PROBLEM STATEMENT
Retype each line of the material exactly, please, skipping any picture in it.

SUPPLIED MATERIAL
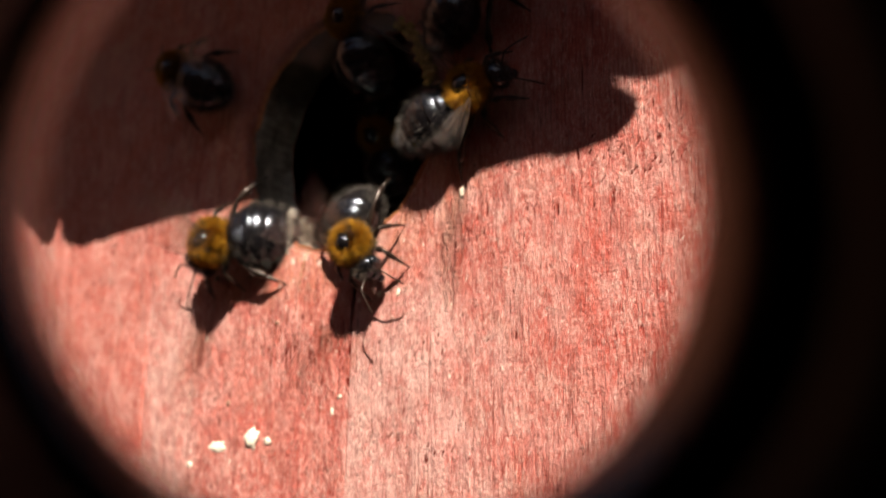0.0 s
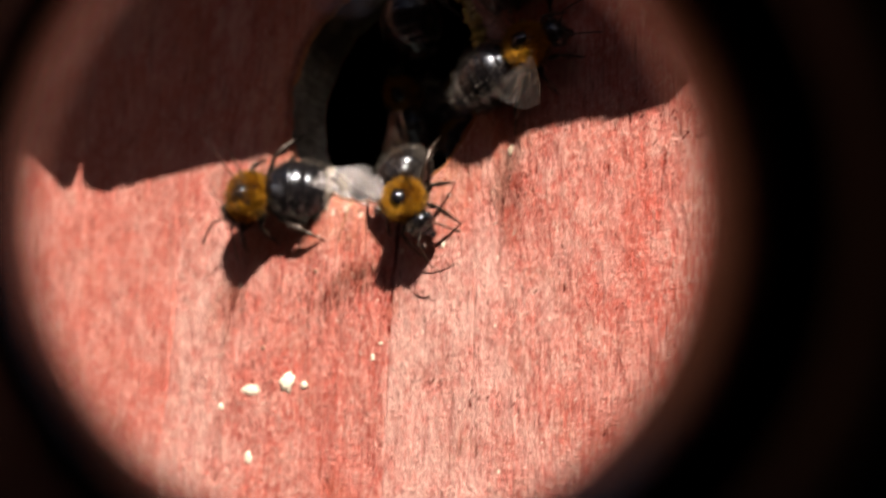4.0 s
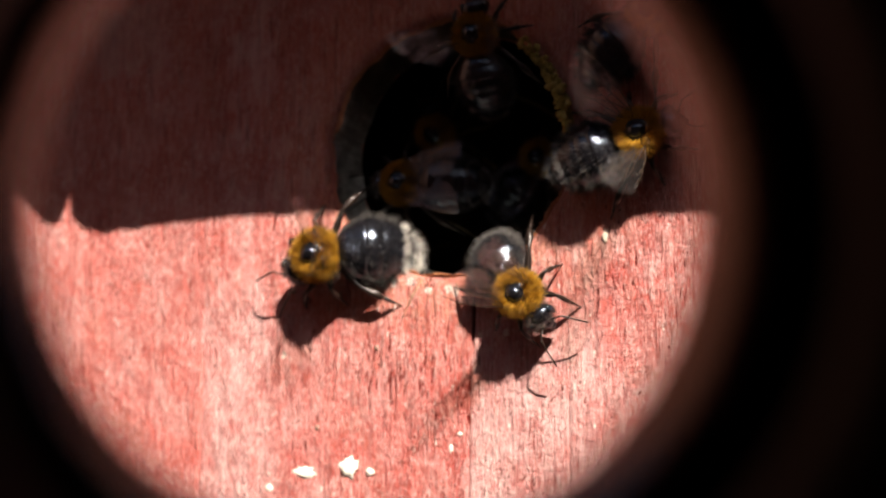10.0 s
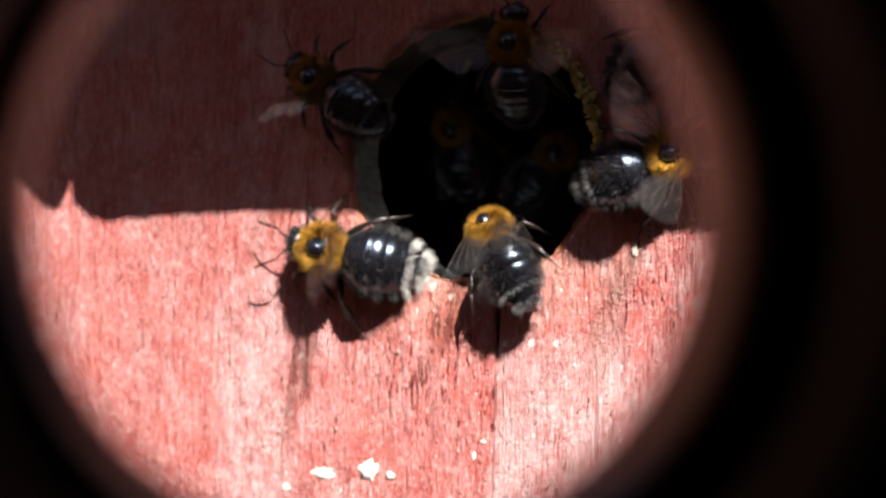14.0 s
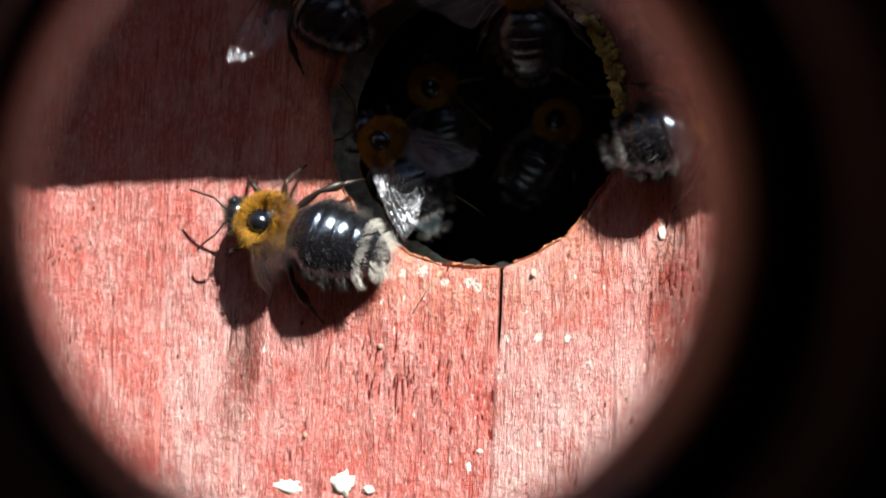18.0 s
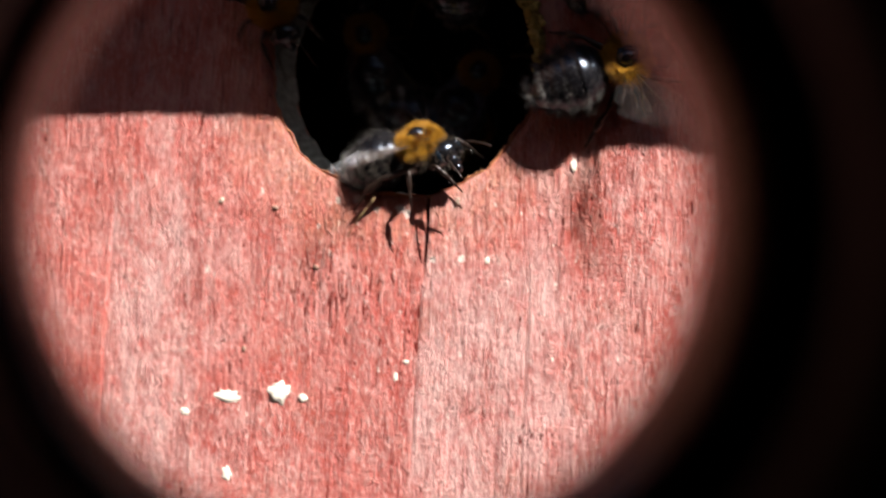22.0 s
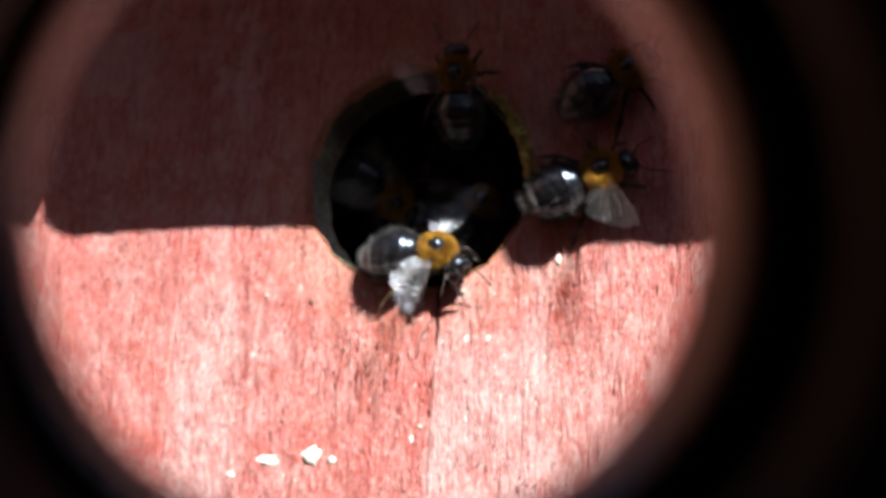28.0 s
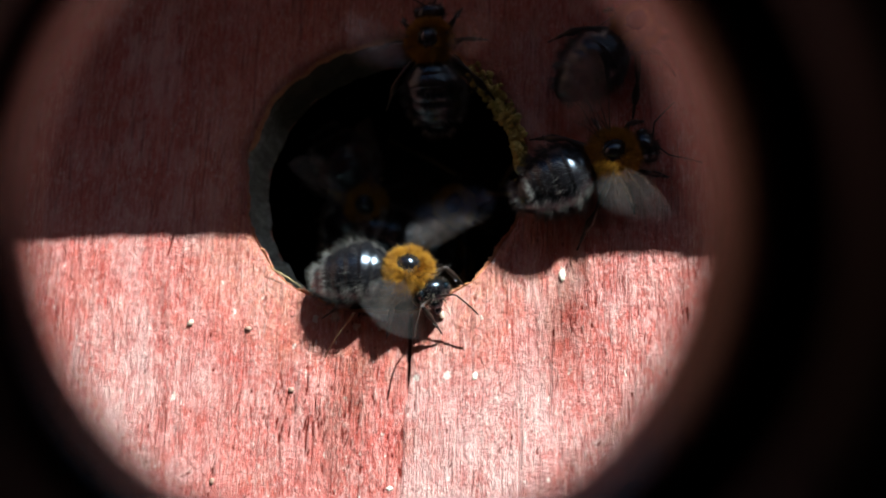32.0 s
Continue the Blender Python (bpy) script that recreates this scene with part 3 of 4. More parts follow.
def abdomen_roots(rng, count, u0, u1):
    out = []
    for _ in range(count):
        u, a = rng.uniform(u0, u1), rng.uniform(0, 2 * math.pi)
        p = abdomen_point(u, a)
        c = abdomen_point(u, 0) * 0.5 + abdomen_point(u, math.pi) * 0.5
        out.append((p, ((p - c).normalized() + Vector((0.5 - u, 0, 0)) * -0.4).normalized()))
    return out


THORAX_R = (1.78, 1.82, 1.6)


def thorax_shell():
    """The thorax with the bald shield that rises out of its fur."""
    return join(ball((0, 0, 0), THORAX_R, 24, 16), ball((0.08, 0, 0.5), (1.14, 0.98, 1.38), 26, 16))


def thorax_roots(rng, count, flanks=False):
    """Roots on the back, or on the dark flanks and underside."""
    out = []
    while len(out) < count:
        v = Vector((rng.gauss(0, 1), rng.gauss(0, 1), rng.gauss(0, 1))).normalized()
        if (v.z < rng.uniform(-0.30, 0.10)) != flanks:
            continue
        # a bald patch on the back; the fur round it leans away
        bald = (v.x - 0.04) ** 2 / 0.34 + v.y ** 2 / 0.26
        if v.z > 0.5 and bald < rng.uniform(0.6, 1.25):
            continue
        away = Vector((v.x, v.y, 0)) * (0.7 * math.exp(-max(0.0, bald - 1)) if v.z > 0 else 0.0)
        out.append((Vector((v.x * THORAX_R[0], v.y * THORAX_R[1], v.z * THORAX_R[2])), (v + away).normalized()))
    return out


def wing_outline(length, width, lobes):
    """Half-wing points from root to tip: leading edge, then trailing edge."""
    n = 15
    lead = [(0.16 * width * math.sin(math.pi * (i / n) ** 0.7), length * i / n) for i in range(n + 1)]
    trail = [(-width * (0.12 + 0.95 * math.sin(math.pi * min(1, (i / n) ** 1.15 * 0.93 + 0.03)) ** 0.8 * (1 - lobes * 0.25 * math.exp(-((i / n - 0.45) / 0.07) ** 2))), length * i / n) for i in range(1, n)]
    return lead, trail


BEE_MESH = {}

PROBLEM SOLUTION
0.0 s
4.0 s
10.0 s
14.0 s
18.0 s
22.0 s
28.0 s
32.0 s
Continue the Blender Python (bpy) script that recreates this scene with part 3 of 4. More parts follow.
def abdomen_roots(rng, count, u0, u1):
    out = []
    for _ in range(count):
        u, a = rng.uniform(u0, u1), rng.uniform(0, 2 * math.pi)
        p = abdomen_point(u, a)
        c = abdomen_point(u, 0) * 0.5 + abdomen_point(u, math.pi) * 0.5
        out.append((p, ((p - c).normalized() + Vector((0.5 - u, 0, 0)) * -0.4).normalized()))
    return out


THORAX_R = (1.78, 1.82, 1.6)


def thorax_shell():
    """The thorax with the bald shield that rises out of its fur."""
    return join(ball((0, 0, 0), THORAX_R, 24, 16), ball((0.08, 0, 0.5), (1.14, 0.98, 1.38), 26, 16))


def thorax_roots(rng, count, flanks=False):
    """Roots on the back, or on the dark flanks and underside."""
    out = []
    while len(out) < count:
        v = Vector((rng.gauss(0, 1), rng.gauss(0, 1), rng.gauss(0, 1))).normalized()
        if (v.z < rng.uniform(-0.30, 0.10)) != flanks:
            continue
        # a bald patch on the back; the fur round it leans away
        bald = (v.x - 0.04) ** 2 / 0.34 + v.y ** 2 / 0.26
        if v.z > 0.5 and bald < rng.uniform(0.6, 1.25):
            continue
        away = Vector((v.x, v.y, 0)) * (0.7 * math.exp(-max(0.0, bald - 1)) if v.z > 0 else 0.0)
        out.append((Vector((v.x * THORAX_R[0], v.y * THORAX_R[1], v.z * THORAX_R[2])), (v + away).normalized()))
    return out


def wing_outline(length, width, lobes):
    """Half-wing points from root to tip: leading edge, then trailing edge."""
    n = 15
    lead = [(0.16 * width * math.sin(math.pi * (i / n) ** 0.7), length * i / n) for i in range(n + 1)]
    trail = [(-width * (0.12 + 0.95 * math.sin(math.pi * min(1, (i / n) ** 1.15 * 0.93 + 0.03)) ** 0.8 * (1 - lobes * 0.25 * math.exp(-((i / n - 0.45) / 0.07) ** 2))), length * i / n) for i in range(1, n)]
    return lead, trail


BEE_MESH = {}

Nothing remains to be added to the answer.